** start **

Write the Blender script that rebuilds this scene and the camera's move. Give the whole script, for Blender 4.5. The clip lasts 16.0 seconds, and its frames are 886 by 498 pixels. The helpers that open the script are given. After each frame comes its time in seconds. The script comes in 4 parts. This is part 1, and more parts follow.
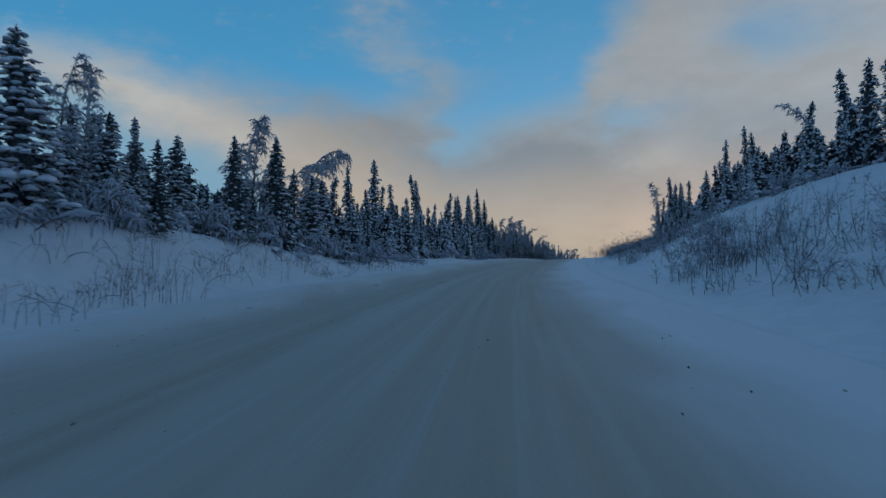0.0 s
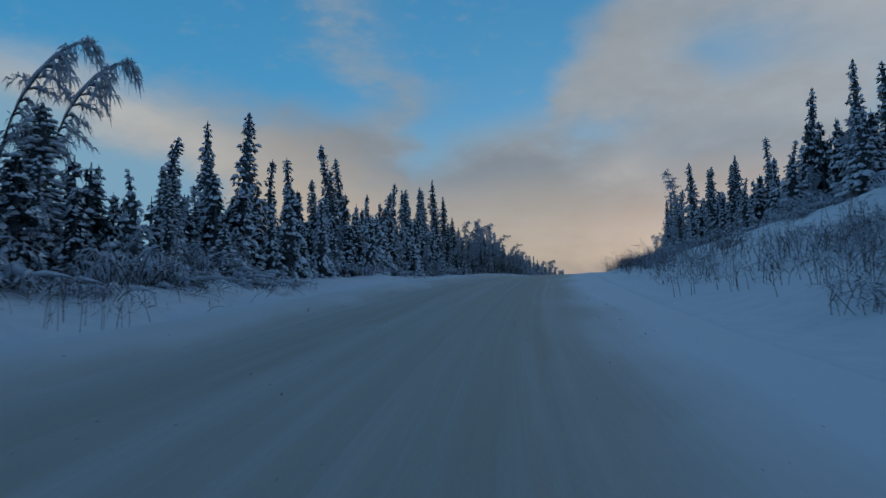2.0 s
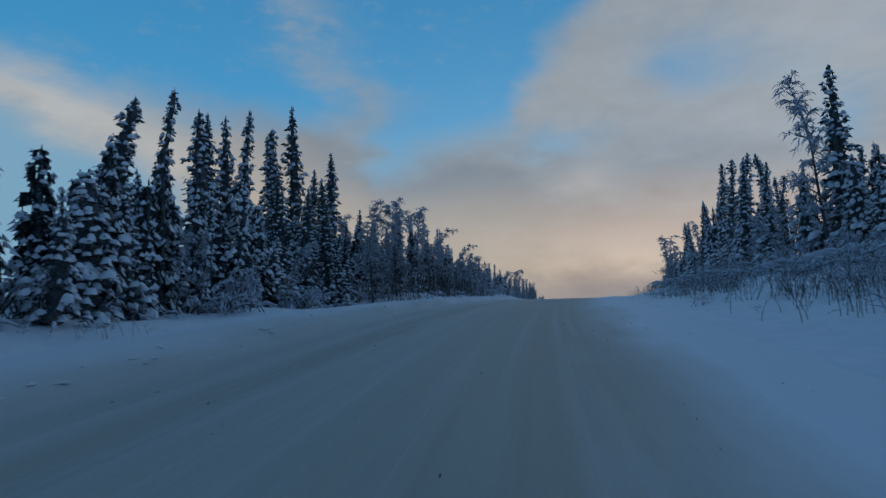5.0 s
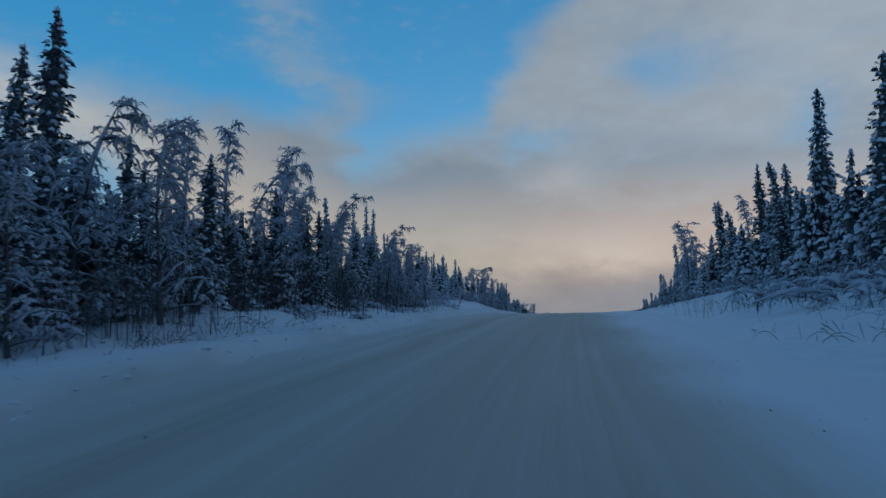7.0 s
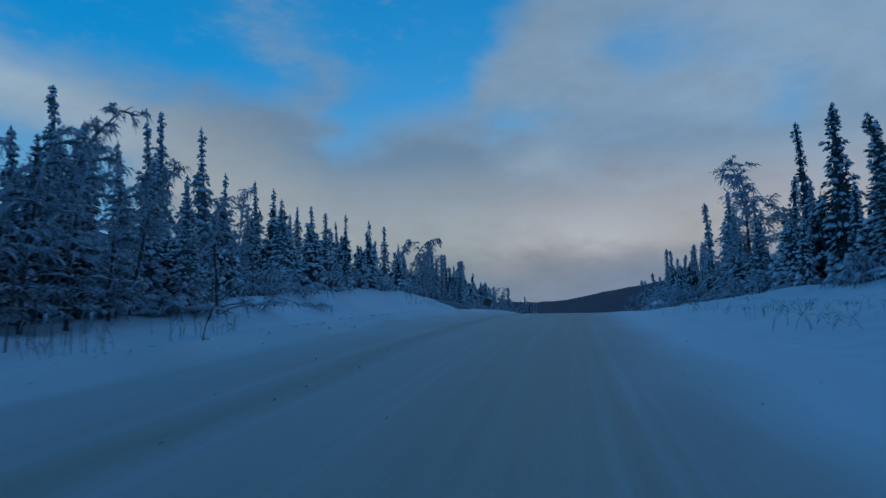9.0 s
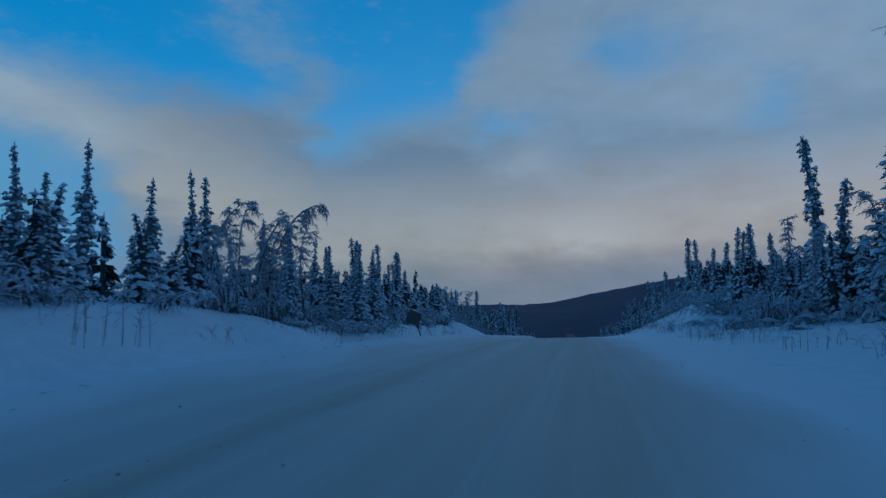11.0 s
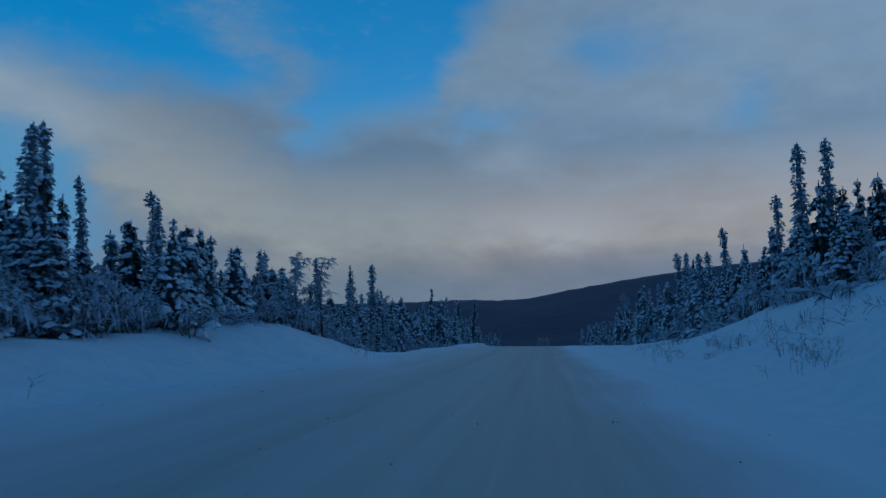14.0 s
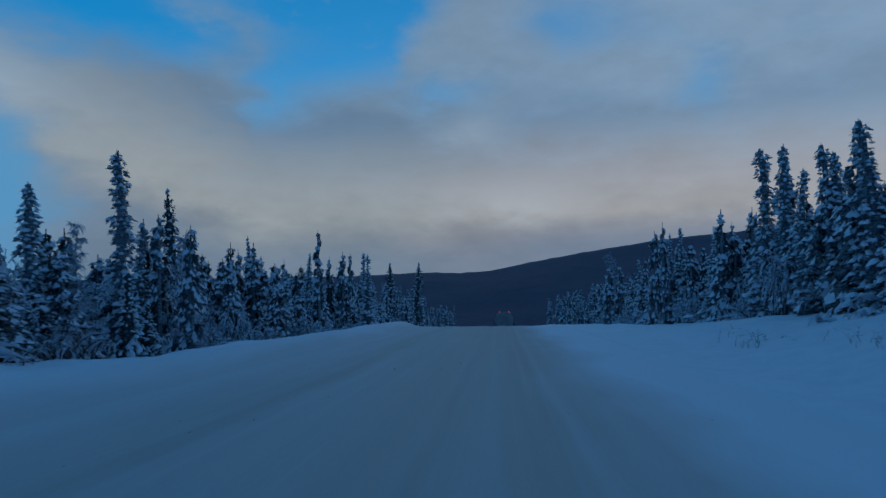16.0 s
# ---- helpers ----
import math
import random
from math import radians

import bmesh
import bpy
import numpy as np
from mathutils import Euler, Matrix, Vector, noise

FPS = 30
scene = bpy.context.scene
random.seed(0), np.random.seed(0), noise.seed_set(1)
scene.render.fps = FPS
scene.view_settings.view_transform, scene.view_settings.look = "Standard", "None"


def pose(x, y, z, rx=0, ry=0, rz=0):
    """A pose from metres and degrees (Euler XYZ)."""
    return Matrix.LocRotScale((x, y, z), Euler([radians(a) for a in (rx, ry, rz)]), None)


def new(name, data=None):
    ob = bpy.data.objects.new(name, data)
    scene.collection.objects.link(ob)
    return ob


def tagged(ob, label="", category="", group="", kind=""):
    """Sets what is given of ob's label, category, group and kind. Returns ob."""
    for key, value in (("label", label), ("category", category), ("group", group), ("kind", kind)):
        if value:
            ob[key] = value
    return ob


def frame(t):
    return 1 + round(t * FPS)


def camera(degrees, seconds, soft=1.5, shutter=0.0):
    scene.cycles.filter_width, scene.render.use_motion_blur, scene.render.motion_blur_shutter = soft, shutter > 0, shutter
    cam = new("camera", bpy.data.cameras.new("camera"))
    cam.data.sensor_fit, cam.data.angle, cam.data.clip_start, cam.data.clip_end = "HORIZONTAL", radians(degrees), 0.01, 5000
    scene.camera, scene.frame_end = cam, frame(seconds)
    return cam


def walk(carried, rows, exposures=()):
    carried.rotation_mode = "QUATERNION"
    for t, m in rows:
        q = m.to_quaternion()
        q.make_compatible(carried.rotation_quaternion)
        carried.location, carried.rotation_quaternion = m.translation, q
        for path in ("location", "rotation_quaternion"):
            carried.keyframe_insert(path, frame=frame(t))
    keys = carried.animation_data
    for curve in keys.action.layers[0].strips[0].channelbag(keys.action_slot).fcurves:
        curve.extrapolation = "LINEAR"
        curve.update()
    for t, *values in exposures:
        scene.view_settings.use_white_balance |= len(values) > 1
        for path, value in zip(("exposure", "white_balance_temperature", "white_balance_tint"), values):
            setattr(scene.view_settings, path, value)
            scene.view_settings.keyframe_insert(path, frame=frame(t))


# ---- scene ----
# Heading, tilt and lean of the camera along the drive.
PATH = [
    (0, 0, 0, 1.651, 0.007, 4.517, -1.033),
    (0.5, 0.762, 7.2, 2.185, -0.689, 4.514, -1.102),
    (1, 1.547, 14.348, 2.733, -1.39, 4.951, -1.224),
    (1.5, 2.435, 21.455, 3.284, -2.254, 5.276, -1.343),
    (2, 3.386, 28.528, 3.825, -3.009, 5.569, -1.392),
    (2.5, 4.411, 35.651, 4.365, -3.684, 5.396, -1.506),
    (3, 5.677, 42.837, 4.904, -4.214, 5.324, -1.373),
    (3.5, 7.188, 50.011, 5.491, -4.74, 5.486, -1.358),
    (4, 8.788, 57.1, 6.083, -5.41, 6.242, -1.429),
    (4.5, 10.428, 64.12, 6.647, -6.025, 6.429, -1.324),
    (5, 12.121, 71.061, 7.176, -6.588, 6.255, -1.073),
    (5.5, 13.927, 77.927, 7.678, -7.131, 6.067, -0.845),
    (6, 15.869, 84.744, 8.168, -7.664, 6.152, -0.734),
    (6.5, 17.872, 91.524, 8.647, -8.235, 6.349, -0.758),
    (7, 19.99, 98.302, 9.04, -8.836, 6.005, -0.91),
    (7.5, 22.361, 105.281, 9.37, -9.37, 5.45, -1.091),
    (8, 25.005, 112.453, 9.677, -9.746, 4.825, -1.153),
    (8.5, 27.833, 119.823, 9.96, -10.037, 4.221, -1.097),
    (9, 30.773, 127.332, 10.2, -10.443, 4.147, -1.28),
    (9.5, 33.694, 134.818, 10.413, -10.969, 4.118, -1.329),
    (10, 36.554, 142.091, 10.542, -11.383, 3.739, -1.276),
    (10.5, 39.386, 148.998, 10.554, -11.586, 3.913, -1.338),
    (11, 42.242, 155.681, 10.474, -11.686, 4.356, -1.448),
    (11.5, 45.171, 162.32, 10.335, -11.817, 4.712, -1.504),
    (12, 48.221, 169.109, 10.162, -11.979, 4.647, -1.419),
    (12.5, 51.311, 176.047, 9.93, -12.149, 4.584, -1.328),
    (13, 54.521, 183.222, 9.623, -12.311, 4.622, -1.21),
    (13.5, 57.72, 190.477, 9.221, -12.488, 4.623, -0.92),
    (14, 60.717, 197.433, 8.716, -13.735, 3.878, -0.808),
    (14.5, 63.66, 204.324, 8.184, -14.867, 3.118, -0.798),
    (15, 66.665, 211.207, 7.642, -15.898, 2.188, -0.728),
    (15.5, 69.602, 218.091, 7.105, -16.665, 1.888, -0.953),
    (16, 72.425, 225.1, 6.579, -17.25, 1.293, -0.994),
]
cam = camera(72.0, 16.0, soft=1.45, shutter=0.14)
walk(cam, [(t, pose(x, y, z, 90 + pitch, 0, yaw) @ pose(0, 0, 0, 0, 0, lean)) for t, x, y, z, yaw, pitch, lean in PATH],
     exposures=[(0.0, 0.0, 6300, 7), (2.5, -0.03, 6130, 7), (3.5, -0.02, 6080, 7), (6.5, 0.0, 5930, 6), (7.0, -0.02, 5760, 5), (7.5, -0.06, 5500, 5), (8.0, -0.15, 5080, 2), (8.5, -0.20, 4740, -1), (9.5, -0.28, 4610, -3), (12.5, -0.46, 4600, -2), (14.5, -0.52, 4590, -2), (15.2, -0.50, 4590, -2), (16.0, -0.40, 4620, -2)])

# ---- sky and light ----
world = bpy.data.worlds.new("winter_sky")
scene.world = world
world.use_nodes = True
wn, wl = world.node_tree.nodes, world.node_tree.links
wn.clear()


def wmath(op, a, b=None, clamp=False):
    n = wn.new("ShaderNodeMath")
    n.operation, n.use_clamp = op, clamp
    for k, v in enumerate((a, b)):
        if v is None:
            continue
        if isinstance(v, (int, float)):
            n.inputs[k].default_value = v
        else:
            wl.new(v, n.inputs[k])
    return n.outputs[0]


def wstep(v, lo, hi):
    n = wn.new("ShaderNodeMapRange")
    n.interpolation_type = "SMOOTHSTEP"
    wl.new(v, n.inputs[0])
    n.inputs[1].default_value, n.inputs[2].default_value = lo, hi
    return n.outputs[0]


def wramp(v, lo, hi, stops, mode="LINEAR"):
    """A colour, or a number as grey, that follows v between lo and hi."""
    n = wn.new("ShaderNodeValToRGB")
    wl.new(wmath("DIVIDE", wmath("SUBTRACT", v, lo), hi - lo), n.inputs[0])
    n.color_ramp.interpolation = mode
    while len(n.color_ramp.elements) < len(stops):
        n.color_ramp.elements.new(0.5)
    for e, (at, c) in zip(n.color_ramp.elements, stops):
        e.position = (at - lo) / (hi - lo)
        e.color = (*c, 1) if isinstance(c, tuple) else (c, c, c, 1)
    return n.outputs[0]


def wmix(fac, a, b, mode="MIX"):
    n = wn.new("ShaderNodeMix")
    n.data_type, n.blend_type = "RGBA", mode
    for k, v in ((0, fac), (6, a), (7, b)):
        if isinstance(v, (int, float)):
            n.inputs[k].default_value = v
        elif isinstance(v, tuple):
            n.inputs[k].default_value = (*v, 1)
        else:
            wl.new(v, n.inputs[k])
    return n.outputs[2]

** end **

Repeat only the lines from the beginning of the material through the line containing "pose from metres", both ends kept, leaving pictures out.

Write the Blender script that rebuilds this scene and the camera's move. Give the whole script, for Blender 4.5. The clip lasts 16.0 seconds, and its frames are 886 by 498 pixels. The helpers that open the script are given. After each frame comes its time in seconds. The script comes in 4 parts. This is part 1, and more parts follow.
0.0 s
2.0 s
5.0 s
7.0 s
9.0 s
11.0 s
14.0 s
16.0 s
# ---- helpers ----
import math
import random
from math import radians

import bmesh
import bpy
import numpy as np
from mathutils import Euler, Matrix, Vector, noise

FPS = 30
scene = bpy.context.scene
random.seed(0), np.random.seed(0), noise.seed_set(1)
scene.render.fps = FPS
scene.view_settings.view_transform, scene.view_settings.look = "Standard", "None"


def pose(x, y, z, rx=0, ry=0, rz=0):
    """A pose from metres and degrees (Euler XYZ)."""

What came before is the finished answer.